#### Given data
>> BEGIN
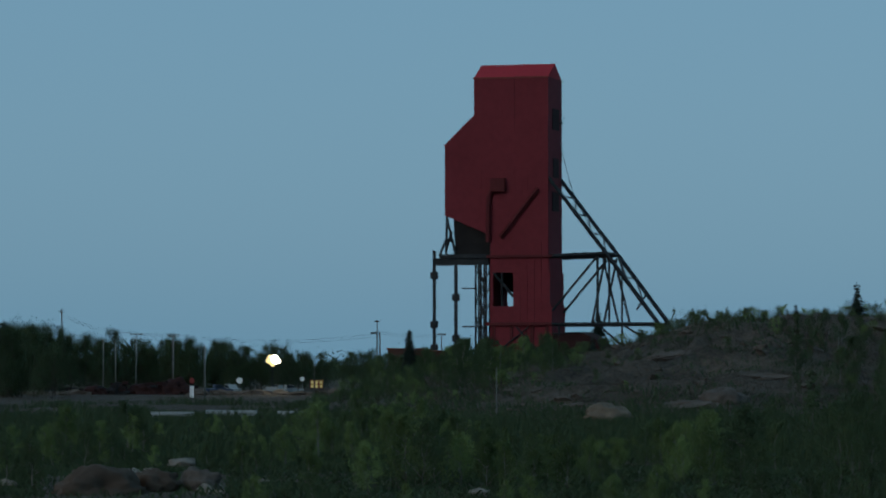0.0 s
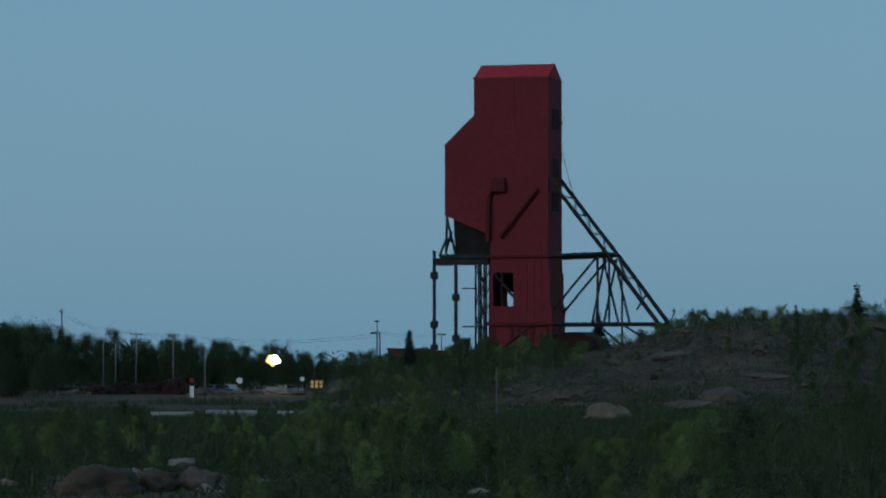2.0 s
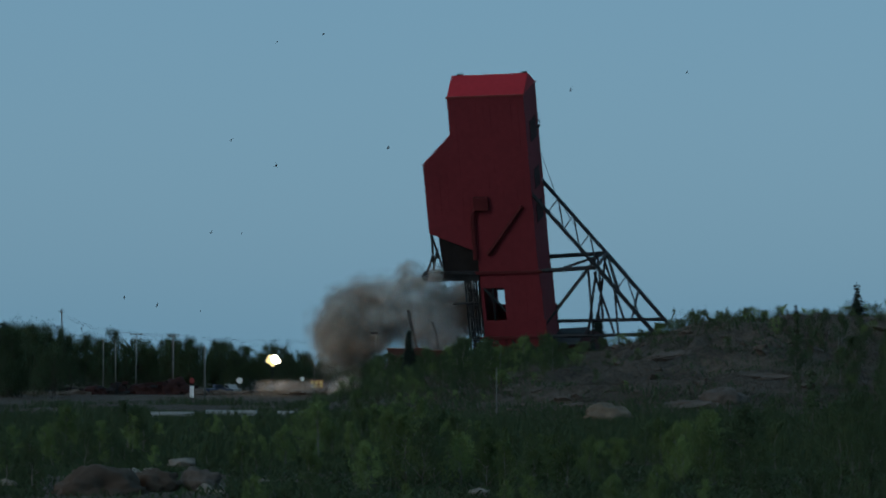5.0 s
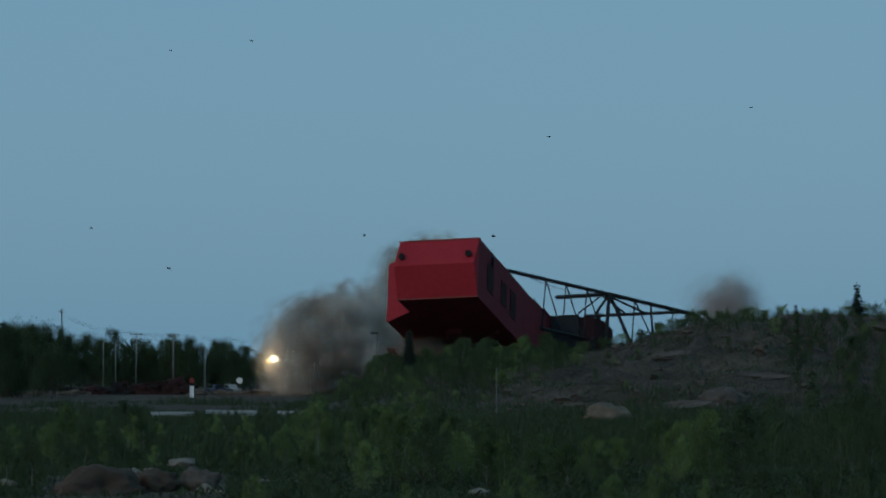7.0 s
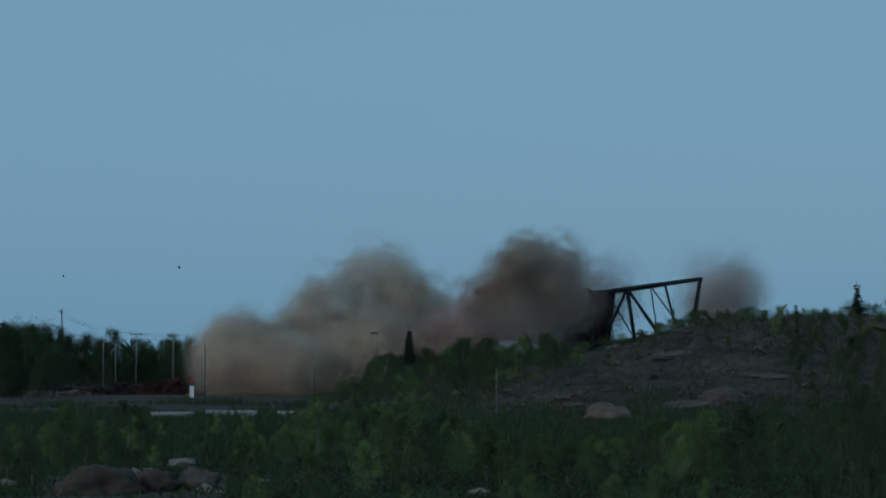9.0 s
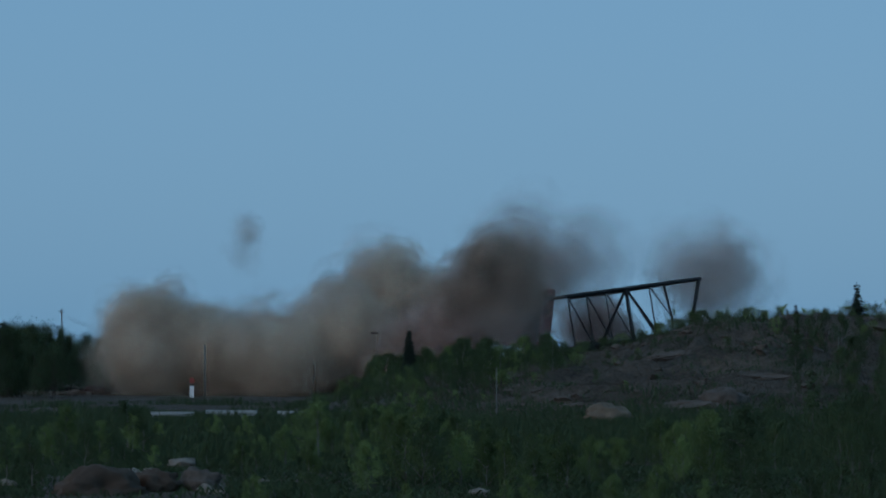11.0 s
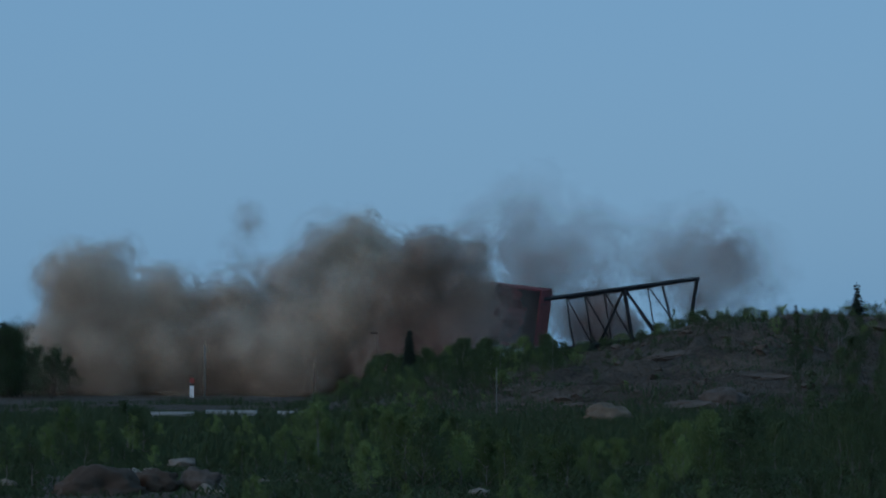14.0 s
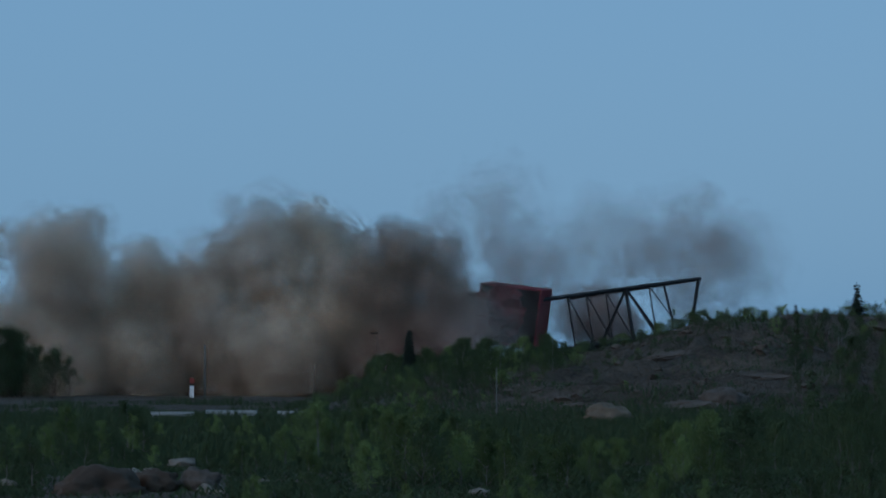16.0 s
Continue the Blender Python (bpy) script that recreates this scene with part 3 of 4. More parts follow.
def pole(x, y, top, r, material, arms=(), lamp=False, lean=0.0, label="weathered wooden utility pole"):
    g = ground_z(x, y)
    t = thing("lamp_post" if lamp else "utility_pole", label, "pole", pose(x, y, g), "poles")
    h = top - g
    bm = bmesh.new()
    tube(bm, [(0, 0, -0.5), (lean * 0.5, 0, h * 0.5), (lean, 0, h)], [r * 0.85, r * 0.72, r * 0.6], 8)
    part("shaft", bm, material, t, smooth=True)
    for z, w in arms:
        bm = bmesh.new()
        box(bm, lean - w * 0.75, lean + w * 0.75, -0.08, 0.08, h - z - 0.07, h - z + 0.07)
        arm = part("crossarm", bm, material, t)
        for s in (-0.9, -0.45, 0.45, 0.9):
            bm = bmesh.new()
            tube(bm, [(lean + s * w * 0.75, 0, h - z + 0.07), (lean + s * w * 0.75, 0, h - z + 0.3)], [0.07, 0.04], 6)
            part("insulator", bm, GREYPOLE, arm)
    if lamp:
        bm = bmesh.new()
        box(bm, lean - 1.0, lean + 0.15, -0.15, 0.15, h - 0.1, h + 0.15, 0.04)
        part("lamp_head", bm, DARK, t)
    return t


pole(-85.5, 758, 17.8, 0.22, WOOD, ((0.7, 0.8),), lean=-0.4)
pole(-76.2, 603, 9.3, 0.14, WOOD, ((0.15, 0.6),))
pole(-64.2, 636, 10.3, 0.14, GREYPOLE)
pole(-62.2, 640, 10.0, 0.13, GREYPOLE)
pole(-58.8, 645, 11.4, 0.15, GREYPOLE, ((0.2, 1.6), (1.1, 1.2)))
pole(-53.0, 660, 11.4, 0.15, WOOD, ((0.2, 1.7),))
pole(-50.6, 632, 11.0, 0.16, GREYPOLE, ((0.3, 1.4),))
pole(-39.7, 561, 8.7, 0.2, GREYPOLE, lamp=False, label="slim pale pole at the edge of the yard")
pole(-12.6, 643, 13.8, 0.16, WOOD, ((0.15, 0.8), (2.6, 0.3)))
pole(-12.1, 645, 11.6, 0.2, WOOD)
pole(-10.6, 541, 10.5, 0.09, WOOD, lamp=True, label="thin lamp post with a small head")
pole(-0.3, 690, 11.8, 0.16, WOOD, ((0.3, 1.2),))
pole(-22.0, 575, 5.6, 0.1, WOOD)
pole(5.25, 330, 5.4, 0.06, GREYPOLE, label="slender pale pole among the bushes")
pole(47.0, 400, 9.0, 0.07, GREYPOLE, label="slender pale pole on the slope")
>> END
#### Instruction
In this exercise, set down all of the data exactly, without the pictures.

#### Answer
0.0 s
2.0 s
5.0 s
7.0 s
9.0 s
11.0 s
14.0 s
16.0 s
Continue the Blender Python (bpy) script that recreates this scene with part 3 of 4. More parts follow.
def pole(x, y, top, r, material, arms=(), lamp=False, lean=0.0, label="weathered wooden utility pole"):
    g = ground_z(x, y)
    t = thing("lamp_post" if lamp else "utility_pole", label, "pole", pose(x, y, g), "poles")
    h = top - g
    bm = bmesh.new()
    tube(bm, [(0, 0, -0.5), (lean * 0.5, 0, h * 0.5), (lean, 0, h)], [r * 0.85, r * 0.72, r * 0.6], 8)
    part("shaft", bm, material, t, smooth=True)
    for z, w in arms:
        bm = bmesh.new()
        box(bm, lean - w * 0.75, lean + w * 0.75, -0.08, 0.08, h - z - 0.07, h - z + 0.07)
        arm = part("crossarm", bm, material, t)
        for s in (-0.9, -0.45, 0.45, 0.9):
            bm = bmesh.new()
            tube(bm, [(lean + s * w * 0.75, 0, h - z + 0.07), (lean + s * w * 0.75, 0, h - z + 0.3)], [0.07, 0.04], 6)
            part("insulator", bm, GREYPOLE, arm)
    if lamp:
        bm = bmesh.new()
        box(bm, lean - 1.0, lean + 0.15, -0.15, 0.15, h - 0.1, h + 0.15, 0.04)
        part("lamp_head", bm, DARK, t)
    return t


pole(-85.5, 758, 17.8, 0.22, WOOD, ((0.7, 0.8),), lean=-0.4)
pole(-76.2, 603, 9.3, 0.14, WOOD, ((0.15, 0.6),))
pole(-64.2, 636, 10.3, 0.14, GREYPOLE)
pole(-62.2, 640, 10.0, 0.13, GREYPOLE)
pole(-58.8, 645, 11.4, 0.15, GREYPOLE, ((0.2, 1.6), (1.1, 1.2)))
pole(-53.0, 660, 11.4, 0.15, WOOD, ((0.2, 1.7),))
pole(-50.6, 632, 11.0, 0.16, GREYPOLE, ((0.3, 1.4),))
pole(-39.7, 561, 8.7, 0.2, GREYPOLE, lamp=False, label="slim pale pole at the edge of the yard")
pole(-12.6, 643, 13.8, 0.16, WOOD, ((0.15, 0.8), (2.6, 0.3)))
pole(-12.1, 645, 11.6, 0.2, WOOD)
pole(-10.6, 541, 10.5, 0.09, WOOD, lamp=True, label="thin lamp post with a small head")
pole(-0.3, 690, 11.8, 0.16, WOOD, ((0.3, 1.2),))
pole(-22.0, 575, 5.6, 0.1, WOOD)
pole(5.25, 330, 5.4, 0.06, GREYPOLE, label="slender pale pole among the bushes")
pole(47.0, 400, 9.0, 0.07, GREYPOLE, label="slender pale pole on the slope")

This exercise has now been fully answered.